I don't know if you were horrified by the fact that the Mineral Management Agency, the government bureau that overseas permits for drilling new oil wells in the ocean, wasn't bothering to get permits or do environmental impact analyses when they allowed big companies like BP to drill.
This sentence from the New York Times story struck me as particularly ironic: "The BP well that blew up in the gulf last month was granted an exemption from the NEPA process because company officials had assured regulators that it carried little hazard."
And now, of course, eleven men are dead, and countless mammals.
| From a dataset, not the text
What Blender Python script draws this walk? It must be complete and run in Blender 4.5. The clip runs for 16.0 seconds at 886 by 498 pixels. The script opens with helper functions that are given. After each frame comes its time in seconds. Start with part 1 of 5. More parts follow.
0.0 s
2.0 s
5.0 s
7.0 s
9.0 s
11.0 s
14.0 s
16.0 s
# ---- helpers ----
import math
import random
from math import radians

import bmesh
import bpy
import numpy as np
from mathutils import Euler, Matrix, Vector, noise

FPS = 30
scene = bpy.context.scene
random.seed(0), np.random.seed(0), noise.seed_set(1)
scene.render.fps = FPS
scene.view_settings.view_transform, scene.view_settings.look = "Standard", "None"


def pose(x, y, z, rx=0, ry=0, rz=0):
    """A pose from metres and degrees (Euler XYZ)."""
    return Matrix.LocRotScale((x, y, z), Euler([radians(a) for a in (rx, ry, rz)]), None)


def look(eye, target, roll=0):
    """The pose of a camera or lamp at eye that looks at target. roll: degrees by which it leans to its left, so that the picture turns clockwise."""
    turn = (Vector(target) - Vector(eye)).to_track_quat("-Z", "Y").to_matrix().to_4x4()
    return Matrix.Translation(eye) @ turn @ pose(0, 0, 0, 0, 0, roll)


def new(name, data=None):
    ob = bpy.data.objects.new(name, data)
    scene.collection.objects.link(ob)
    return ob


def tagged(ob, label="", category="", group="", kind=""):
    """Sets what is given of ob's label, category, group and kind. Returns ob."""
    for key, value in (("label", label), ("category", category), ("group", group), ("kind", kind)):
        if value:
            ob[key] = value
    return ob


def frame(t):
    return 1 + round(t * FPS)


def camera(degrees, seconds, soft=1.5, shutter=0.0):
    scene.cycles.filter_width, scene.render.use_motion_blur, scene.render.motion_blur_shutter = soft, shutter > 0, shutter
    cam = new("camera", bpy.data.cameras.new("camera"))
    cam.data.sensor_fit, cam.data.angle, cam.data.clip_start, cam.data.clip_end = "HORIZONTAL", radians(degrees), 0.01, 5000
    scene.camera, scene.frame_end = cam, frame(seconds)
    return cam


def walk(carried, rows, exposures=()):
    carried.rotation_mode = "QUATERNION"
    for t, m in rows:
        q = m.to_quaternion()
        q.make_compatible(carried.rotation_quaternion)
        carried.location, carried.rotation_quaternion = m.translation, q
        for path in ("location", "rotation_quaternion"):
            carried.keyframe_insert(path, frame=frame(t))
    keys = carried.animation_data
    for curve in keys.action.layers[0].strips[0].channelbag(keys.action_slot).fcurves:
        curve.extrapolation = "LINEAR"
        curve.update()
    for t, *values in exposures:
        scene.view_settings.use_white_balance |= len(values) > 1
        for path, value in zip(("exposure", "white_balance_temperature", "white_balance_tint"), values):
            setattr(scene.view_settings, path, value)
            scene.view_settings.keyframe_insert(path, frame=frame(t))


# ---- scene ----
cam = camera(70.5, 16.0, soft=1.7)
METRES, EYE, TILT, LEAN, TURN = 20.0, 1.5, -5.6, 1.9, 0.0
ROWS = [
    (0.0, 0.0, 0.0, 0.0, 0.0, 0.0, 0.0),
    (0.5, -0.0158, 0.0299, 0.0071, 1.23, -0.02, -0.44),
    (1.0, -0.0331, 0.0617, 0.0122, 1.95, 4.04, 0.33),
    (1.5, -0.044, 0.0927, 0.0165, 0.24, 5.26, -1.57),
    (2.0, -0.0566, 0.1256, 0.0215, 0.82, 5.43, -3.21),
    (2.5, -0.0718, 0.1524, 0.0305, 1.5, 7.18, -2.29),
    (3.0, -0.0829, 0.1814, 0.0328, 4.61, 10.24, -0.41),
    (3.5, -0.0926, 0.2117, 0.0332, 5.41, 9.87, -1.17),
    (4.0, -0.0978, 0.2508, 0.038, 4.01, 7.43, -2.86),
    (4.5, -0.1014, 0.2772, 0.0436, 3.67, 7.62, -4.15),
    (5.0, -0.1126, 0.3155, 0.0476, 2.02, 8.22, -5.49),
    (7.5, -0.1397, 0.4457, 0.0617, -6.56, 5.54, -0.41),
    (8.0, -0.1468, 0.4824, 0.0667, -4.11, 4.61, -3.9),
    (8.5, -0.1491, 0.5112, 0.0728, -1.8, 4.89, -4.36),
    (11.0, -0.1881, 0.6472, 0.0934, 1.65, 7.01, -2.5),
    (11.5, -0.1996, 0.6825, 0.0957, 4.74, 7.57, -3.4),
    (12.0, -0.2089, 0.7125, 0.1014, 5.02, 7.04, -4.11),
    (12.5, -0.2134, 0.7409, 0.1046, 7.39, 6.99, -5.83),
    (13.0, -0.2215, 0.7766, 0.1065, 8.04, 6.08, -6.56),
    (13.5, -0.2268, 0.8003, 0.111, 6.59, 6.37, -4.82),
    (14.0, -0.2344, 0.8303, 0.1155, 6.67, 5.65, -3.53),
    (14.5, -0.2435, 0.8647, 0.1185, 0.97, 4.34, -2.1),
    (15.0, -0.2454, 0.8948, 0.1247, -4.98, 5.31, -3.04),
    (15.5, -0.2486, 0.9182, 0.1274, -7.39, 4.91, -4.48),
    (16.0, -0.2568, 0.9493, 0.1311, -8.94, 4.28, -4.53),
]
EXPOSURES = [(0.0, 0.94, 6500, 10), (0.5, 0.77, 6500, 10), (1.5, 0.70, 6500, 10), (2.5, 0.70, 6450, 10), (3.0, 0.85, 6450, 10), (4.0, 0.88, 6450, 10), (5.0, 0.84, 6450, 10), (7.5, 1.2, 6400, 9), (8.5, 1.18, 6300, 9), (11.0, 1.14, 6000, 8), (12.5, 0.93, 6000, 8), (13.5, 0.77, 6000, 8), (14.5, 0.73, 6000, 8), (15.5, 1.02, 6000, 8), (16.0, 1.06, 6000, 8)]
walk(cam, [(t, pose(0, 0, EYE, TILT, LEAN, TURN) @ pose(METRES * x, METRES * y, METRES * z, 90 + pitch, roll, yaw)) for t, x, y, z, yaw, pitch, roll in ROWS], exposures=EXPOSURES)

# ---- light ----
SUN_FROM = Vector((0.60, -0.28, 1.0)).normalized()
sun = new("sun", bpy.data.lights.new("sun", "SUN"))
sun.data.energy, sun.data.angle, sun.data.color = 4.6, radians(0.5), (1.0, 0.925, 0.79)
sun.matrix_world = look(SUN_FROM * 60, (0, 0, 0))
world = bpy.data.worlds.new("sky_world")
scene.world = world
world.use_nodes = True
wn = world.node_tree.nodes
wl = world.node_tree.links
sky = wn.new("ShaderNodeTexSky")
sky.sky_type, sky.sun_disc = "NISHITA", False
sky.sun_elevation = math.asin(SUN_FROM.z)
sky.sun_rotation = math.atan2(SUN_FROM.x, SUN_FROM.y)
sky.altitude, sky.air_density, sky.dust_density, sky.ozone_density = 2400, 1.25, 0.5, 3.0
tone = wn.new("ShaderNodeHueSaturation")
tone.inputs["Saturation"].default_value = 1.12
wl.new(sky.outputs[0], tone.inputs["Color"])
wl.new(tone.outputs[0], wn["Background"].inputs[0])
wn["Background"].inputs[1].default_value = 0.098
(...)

As the oil moves almost inevitably to the beaches of Gulf Coast, it is impossible to know what kind of environmental impact it will have -- decades?
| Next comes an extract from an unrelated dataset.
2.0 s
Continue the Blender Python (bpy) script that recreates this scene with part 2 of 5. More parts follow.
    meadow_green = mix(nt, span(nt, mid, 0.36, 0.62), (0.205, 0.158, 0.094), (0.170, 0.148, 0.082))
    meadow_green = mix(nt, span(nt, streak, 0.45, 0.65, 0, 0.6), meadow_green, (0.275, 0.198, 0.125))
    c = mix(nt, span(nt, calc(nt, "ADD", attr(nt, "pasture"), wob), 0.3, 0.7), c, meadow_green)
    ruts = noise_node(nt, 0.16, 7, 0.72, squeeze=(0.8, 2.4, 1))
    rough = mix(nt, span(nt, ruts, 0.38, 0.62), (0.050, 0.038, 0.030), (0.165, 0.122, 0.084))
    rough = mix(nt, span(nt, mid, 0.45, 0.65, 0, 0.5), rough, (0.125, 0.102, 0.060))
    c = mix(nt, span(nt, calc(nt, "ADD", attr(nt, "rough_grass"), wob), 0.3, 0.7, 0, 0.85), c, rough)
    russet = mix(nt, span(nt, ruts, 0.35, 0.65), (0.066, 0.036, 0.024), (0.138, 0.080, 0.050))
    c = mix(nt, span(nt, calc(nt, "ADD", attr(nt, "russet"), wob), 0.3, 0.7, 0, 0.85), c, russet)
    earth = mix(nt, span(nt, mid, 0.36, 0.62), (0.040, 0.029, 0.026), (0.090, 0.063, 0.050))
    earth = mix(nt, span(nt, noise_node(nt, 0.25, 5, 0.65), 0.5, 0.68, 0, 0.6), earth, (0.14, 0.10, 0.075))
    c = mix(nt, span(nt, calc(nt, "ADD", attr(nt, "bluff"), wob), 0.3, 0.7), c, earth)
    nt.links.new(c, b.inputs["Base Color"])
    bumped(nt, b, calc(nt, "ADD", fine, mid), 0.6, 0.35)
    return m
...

On NPR today a few scientists were talking about the possibility of multiple extinctions if we continue on our course without making significant alterations in the way we live.
The example that stuck in my mind was the box turtle -- which just doesn't exist in many parts of the suburbs any more.
And I can't figure out why we don't seem, as individuals, to invest more time in trying to make a difference. We get furious about Obamacare. We worry that perhaps someone is trying to take away our guns. We boycott Arizona (not that I disagree). We compare America to Greece. We picket the politicos who are making cuts in education and trying to impose a soda tax.
Can we look beyond our own personal context? In my more pessimistic moments, I have to admit that I wonder.
Or perhaps do we trust that our government will look to our interests and do what is good for all of us? Even now?
So nu? as my relatives would say. That's Yiddish for ...what are you going to do it about it?
While picking up more than a 100.00 of dry cleaning in Eagle today, I ran into a parishioner at a local Episcopal Church. As we were chatting, I confessed guiltily that I sometime feel like, as a mother, I spend half my time driving kids around. Both of us, we agreed, have a pretty big carbon footprint.
No stranger to ambivalence, then, I grapple -- and wonder if you are doing so, too. If you have figured out what to do next, please tell us.
Am I the only one who is concerned that we are in a time crunch -- and the door in which to change our behavior is closing behind us?
Talk about Huis-clos.
1 commentaire:
I think the key IS all of us looking to our own interest. What needs to change is what we perceive that interest to be. You are not alone, there are growing communities committed to change. As I have stated before on this topic....the door is already closed. Planetary systems are already moving and can not be turned on a dime.